11.08.2015   Alcoholic Fuels

Direct Ethanol Fuel Cells

Shelley D. Minteer

Department of Chemistry, Saint Louis University, Missouri

CONTENTS

Introduction………………………………………………………………………………………………….. 191

Direct Ethanol Fuel Cells……………………………………………………………………………….. 192

Ethanol Electrocatalysts……………………………………………………………………………….. 193

PtRu Catalysts………………………………………………………………………………….. 193

PtSn Catalysts………………………………………………………………………………….. 194

Conclusions…………………………………………………………………………………………………… 201

References…………………………………………………………………………………………………….. 201

Abstract This chapter details the background and performance of direct ethanol fuel cells (DEFCs). This chapter compares direct ethanol fuel cells to direct methanol fuel cells and other alcohol-based fuel cells. It discusses recent devel­opments in bimetallic electrocatalysts, membrane electrode assembly (MEA) fabrication techniques, temperature effects, and the effects of fuel concentration on the performance of the direct ethanol fuel cell.

INTRODUCTION

Portable power requires simplistic systems that operate at or near room temper­ature. Most research in fuel cells for use as portable power have employed polymer electrolyte membrane fuel cells.
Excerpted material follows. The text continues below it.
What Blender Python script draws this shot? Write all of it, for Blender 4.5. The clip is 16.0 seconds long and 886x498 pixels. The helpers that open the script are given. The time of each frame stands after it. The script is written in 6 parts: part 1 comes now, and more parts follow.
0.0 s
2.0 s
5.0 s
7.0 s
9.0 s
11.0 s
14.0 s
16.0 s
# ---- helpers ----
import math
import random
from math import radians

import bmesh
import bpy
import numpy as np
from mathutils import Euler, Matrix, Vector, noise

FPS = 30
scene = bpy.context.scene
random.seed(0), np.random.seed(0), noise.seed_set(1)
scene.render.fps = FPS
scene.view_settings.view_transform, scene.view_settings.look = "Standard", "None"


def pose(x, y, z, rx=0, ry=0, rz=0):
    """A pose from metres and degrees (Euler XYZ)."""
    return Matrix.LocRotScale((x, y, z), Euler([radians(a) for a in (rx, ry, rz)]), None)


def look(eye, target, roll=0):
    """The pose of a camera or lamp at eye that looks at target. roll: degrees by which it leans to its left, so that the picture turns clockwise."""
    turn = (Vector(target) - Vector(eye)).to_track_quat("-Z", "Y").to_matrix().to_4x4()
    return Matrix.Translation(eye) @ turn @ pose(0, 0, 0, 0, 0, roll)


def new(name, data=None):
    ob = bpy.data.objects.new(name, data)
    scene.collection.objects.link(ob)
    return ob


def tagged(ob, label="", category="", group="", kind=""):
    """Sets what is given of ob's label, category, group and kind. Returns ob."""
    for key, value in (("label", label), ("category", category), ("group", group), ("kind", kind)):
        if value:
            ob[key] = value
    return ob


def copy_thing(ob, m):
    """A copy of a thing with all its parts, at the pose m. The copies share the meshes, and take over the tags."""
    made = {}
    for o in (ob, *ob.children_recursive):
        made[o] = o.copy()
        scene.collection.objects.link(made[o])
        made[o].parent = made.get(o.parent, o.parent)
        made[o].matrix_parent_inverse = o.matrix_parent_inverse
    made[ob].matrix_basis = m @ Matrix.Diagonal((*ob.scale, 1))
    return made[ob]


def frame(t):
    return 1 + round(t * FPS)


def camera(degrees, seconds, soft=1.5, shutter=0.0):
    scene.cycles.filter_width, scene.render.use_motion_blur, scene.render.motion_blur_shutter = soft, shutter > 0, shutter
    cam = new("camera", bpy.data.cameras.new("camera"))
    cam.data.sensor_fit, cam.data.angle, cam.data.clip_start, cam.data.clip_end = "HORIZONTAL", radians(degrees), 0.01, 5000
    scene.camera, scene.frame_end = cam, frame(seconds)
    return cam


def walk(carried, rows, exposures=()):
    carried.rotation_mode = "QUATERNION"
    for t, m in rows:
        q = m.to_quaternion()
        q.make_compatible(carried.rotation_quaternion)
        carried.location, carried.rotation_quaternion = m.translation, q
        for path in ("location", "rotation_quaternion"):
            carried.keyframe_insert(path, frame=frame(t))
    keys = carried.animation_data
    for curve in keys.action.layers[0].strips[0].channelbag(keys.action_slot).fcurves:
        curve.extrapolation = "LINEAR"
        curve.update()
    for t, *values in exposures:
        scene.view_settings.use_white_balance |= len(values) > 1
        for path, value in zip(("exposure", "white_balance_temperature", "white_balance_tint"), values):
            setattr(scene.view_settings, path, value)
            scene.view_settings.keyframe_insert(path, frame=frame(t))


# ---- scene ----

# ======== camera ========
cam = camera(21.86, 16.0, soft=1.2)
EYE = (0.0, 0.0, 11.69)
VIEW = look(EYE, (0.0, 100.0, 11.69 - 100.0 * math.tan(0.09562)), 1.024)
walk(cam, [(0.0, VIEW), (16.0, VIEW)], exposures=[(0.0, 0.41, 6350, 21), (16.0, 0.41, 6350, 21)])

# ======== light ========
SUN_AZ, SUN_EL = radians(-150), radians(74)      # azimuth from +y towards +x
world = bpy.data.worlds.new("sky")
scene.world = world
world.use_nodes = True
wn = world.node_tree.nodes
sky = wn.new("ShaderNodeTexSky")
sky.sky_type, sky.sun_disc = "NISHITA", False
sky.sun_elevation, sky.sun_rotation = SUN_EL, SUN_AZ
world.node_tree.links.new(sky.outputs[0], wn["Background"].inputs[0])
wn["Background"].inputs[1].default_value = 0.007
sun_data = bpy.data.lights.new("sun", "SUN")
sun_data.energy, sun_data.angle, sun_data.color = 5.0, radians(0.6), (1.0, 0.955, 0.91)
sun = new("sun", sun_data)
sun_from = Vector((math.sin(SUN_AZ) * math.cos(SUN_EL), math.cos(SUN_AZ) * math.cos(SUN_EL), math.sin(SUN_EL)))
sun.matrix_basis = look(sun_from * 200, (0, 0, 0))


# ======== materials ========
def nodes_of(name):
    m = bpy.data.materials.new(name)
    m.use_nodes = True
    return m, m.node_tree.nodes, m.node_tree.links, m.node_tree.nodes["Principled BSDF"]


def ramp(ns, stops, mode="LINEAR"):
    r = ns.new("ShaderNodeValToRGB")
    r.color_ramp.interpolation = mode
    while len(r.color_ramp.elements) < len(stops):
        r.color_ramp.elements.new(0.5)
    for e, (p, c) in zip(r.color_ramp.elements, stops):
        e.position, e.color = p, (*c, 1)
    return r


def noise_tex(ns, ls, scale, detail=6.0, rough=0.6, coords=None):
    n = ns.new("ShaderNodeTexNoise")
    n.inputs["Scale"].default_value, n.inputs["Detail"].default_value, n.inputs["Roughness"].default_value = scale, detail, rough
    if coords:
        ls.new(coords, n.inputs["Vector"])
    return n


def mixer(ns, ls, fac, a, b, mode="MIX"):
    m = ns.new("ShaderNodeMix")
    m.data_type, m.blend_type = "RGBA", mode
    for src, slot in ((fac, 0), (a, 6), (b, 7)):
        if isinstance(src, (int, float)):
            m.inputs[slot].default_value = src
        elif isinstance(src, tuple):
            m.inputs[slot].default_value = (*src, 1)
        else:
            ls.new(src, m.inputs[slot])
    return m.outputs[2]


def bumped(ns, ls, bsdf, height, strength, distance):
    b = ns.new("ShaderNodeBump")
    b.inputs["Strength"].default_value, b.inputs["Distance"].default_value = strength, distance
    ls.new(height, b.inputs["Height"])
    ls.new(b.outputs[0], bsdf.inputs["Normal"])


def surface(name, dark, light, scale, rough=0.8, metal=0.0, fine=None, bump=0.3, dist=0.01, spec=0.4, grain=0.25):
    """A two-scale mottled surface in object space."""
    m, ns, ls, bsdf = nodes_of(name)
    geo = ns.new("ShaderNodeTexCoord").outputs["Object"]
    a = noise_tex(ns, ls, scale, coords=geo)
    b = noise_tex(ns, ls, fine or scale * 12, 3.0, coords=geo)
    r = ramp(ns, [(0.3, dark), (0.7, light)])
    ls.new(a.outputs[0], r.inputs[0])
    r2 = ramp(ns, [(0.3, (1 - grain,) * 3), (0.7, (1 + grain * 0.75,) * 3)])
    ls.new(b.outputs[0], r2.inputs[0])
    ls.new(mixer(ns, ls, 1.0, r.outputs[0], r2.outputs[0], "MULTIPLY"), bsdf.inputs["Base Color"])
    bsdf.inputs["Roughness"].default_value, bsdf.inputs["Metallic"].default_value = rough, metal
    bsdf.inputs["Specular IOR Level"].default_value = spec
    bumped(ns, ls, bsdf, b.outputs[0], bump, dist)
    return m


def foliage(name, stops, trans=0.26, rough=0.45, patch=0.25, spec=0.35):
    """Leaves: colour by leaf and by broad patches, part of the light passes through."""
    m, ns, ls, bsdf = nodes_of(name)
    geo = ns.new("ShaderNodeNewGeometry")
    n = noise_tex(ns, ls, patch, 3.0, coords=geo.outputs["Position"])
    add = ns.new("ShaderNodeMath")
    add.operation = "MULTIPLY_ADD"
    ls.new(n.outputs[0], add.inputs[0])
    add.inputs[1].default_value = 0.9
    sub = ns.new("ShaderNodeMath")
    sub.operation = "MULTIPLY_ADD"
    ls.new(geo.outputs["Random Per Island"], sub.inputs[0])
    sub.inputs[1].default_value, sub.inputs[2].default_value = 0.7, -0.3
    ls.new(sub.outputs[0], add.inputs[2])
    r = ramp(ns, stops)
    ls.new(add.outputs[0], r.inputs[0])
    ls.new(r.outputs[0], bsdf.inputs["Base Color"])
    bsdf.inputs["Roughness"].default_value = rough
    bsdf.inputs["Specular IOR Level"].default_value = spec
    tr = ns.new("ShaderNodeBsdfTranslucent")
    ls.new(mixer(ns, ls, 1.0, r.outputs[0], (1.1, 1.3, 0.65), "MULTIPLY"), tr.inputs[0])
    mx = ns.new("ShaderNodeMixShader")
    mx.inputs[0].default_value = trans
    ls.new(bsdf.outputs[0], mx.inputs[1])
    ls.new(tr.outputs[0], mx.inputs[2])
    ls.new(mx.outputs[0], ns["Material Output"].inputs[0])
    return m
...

Polymer electrolyte membrane (PEM) fuel cells can be characterized into two categories: reformed and direct systems. Reformed systems require the use of an external reformer to reform a fuel (methane, methanol, ethanol, gasoline, etc.) into hydrogen for use in the fuel cell. In direct systems the fuel is oxidized at the surface of the electrode without treatment. Over the last 40 years, there has been extensive research on direct methanol fuel cells (DMFC) for portable power applications at low to moderate temperatures [1-4]. However, there are a number of problems associated with the use of methanol as a fuel for portable power supplies. Methanol is highly
toxic and could lead to long-term environmental problems because methanol is so miscible in water [5]. These limitations have led researchers to investigate other fuels. Ethanol is an attractive alternative to methanol as a fuel for a fuel cell. Ethanol is a renewable fuel and can be produced from farm products and biomass. Ethanol and its intermediate oxidation products have been shown to be less toxic than other alcohols [6]. The problem with ethanol as a fuel (in com­parison to methanol) is that complete oxidation of ethanol requires the breaking of a C-C bond, which is difficult at traditional Pt-based catalysts. This typically leads to incomplete oxidation of ethanol, which decreases the efficiency of the fuel cells and could provide toxic by-products or electrode passivation. This chapter focuses on the basics of direct ethanol fuel cells and the effects of catalyst, temperature, and fuel concentration on fuel cell performance.